The Hitcher (18) |Home Ents Review
Jim (Howell) is driving through the rainy rural Texas night when he picks up a sodden hitch hiker (Hauer). The hitcher soon threatens Jim with an impossible choice, one that has seriously Old Testament gravity: tell me that you want to die or I will destroy your life.
Jim refuses – and The Hitcher proceeds to make good on option B, leaving a swathe of carnage across the roads, truck stops and motels of the desert landscape (it is really California’s Mojave Desert, looking exquisitely desolate).
As if The Hitcher’s (real name John!) biblical choice-cum-curse isn’t enough, he frames Jim for the series of appalling murders and motor vehicular mayhem he visits on the sun-and-sand blasted denizens of the desert. This is a classic neo-noir move, so that genre can be added to the horror, slasher and road movie genres already implied in the screenplay, by Eric Red.
Jim teams up with diner waitress Nash (Leigh) to help defeat The Hitcher. But it is going to be a long, hard ride.

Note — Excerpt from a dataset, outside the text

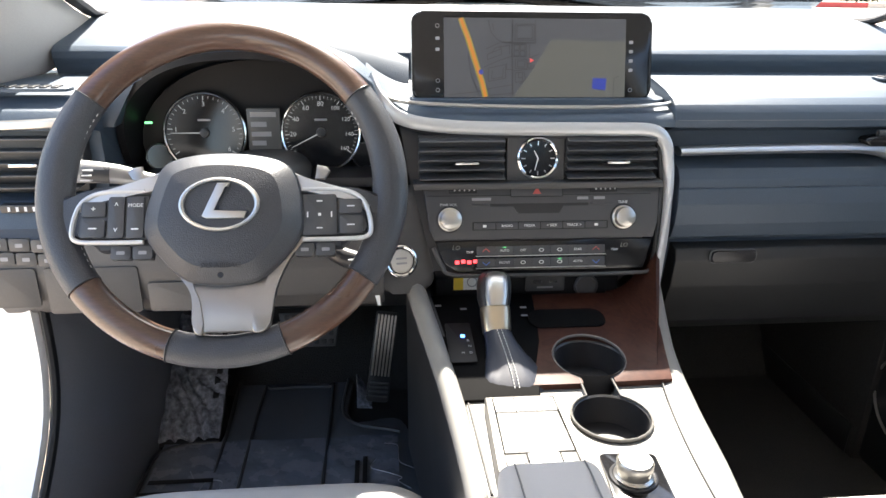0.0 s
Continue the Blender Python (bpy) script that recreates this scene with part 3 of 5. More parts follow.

Featuring arguably Rutger Hauer’s second most iconic role, The Hitcher gets the 4K UHD treatment and looks great. In this restoration, the desert backdrops gleam like icy diamond. And not in a good way; rather in a harsh and brutal but beautiful way. I was reminded of Blaise Pascal’s famous quote about the dread inspired by the “eternal silence of the infinite spaces.” In other words, the cinematic spaces reflect the relentless, steely drive of events, while keeping things alluring.
Whatever, the surprise here is the big budget look and feel (a $7.9 million budget was average back then) to what is essentially a B-movie premise, albeit with a relatively ‘high concept’. Director Harmon and director of photography John Seale must take bows: Harmon’s short film China Lake (included here as an extra) already has many of the visual stylings of The Hitcher; Seale had already filmed Witness and his career was about to go stellar.
There is also a very 80s and much loved synth score by Mark Isham.
This is a new 4K restoration by Second Sight Films from the original camera negative, supervised and approved by director Robert Harmon. The UHD is presented in HDR with Dolby Vision and features Dolby Atmos and original stereo audio mixes.
Extras include:
- Commentaries by Alexandra Heller-Nicholas, Robert Harmon and writer Eric Red
- Scene-specific audio commentaries with Harmon, Red, composer Mark Isham, director of photography John Seale and actors Rutger Hauer and C. Thomas Howell
- New interviews with Harmon, Red, Howell, Seale and Isham
- Duel Runner: Leigh Singer on the evolution of The Hitcher and Rutger Hauer
- China Lake: a short film by Robert Harmon newly restored
- The Calling Card: Robert Harmon on China Lake
- Telephone: a short film by Eric Red
The Hitcher is out on 4K UHD and Blu-ray from Second Sight Films from 30 September 2024.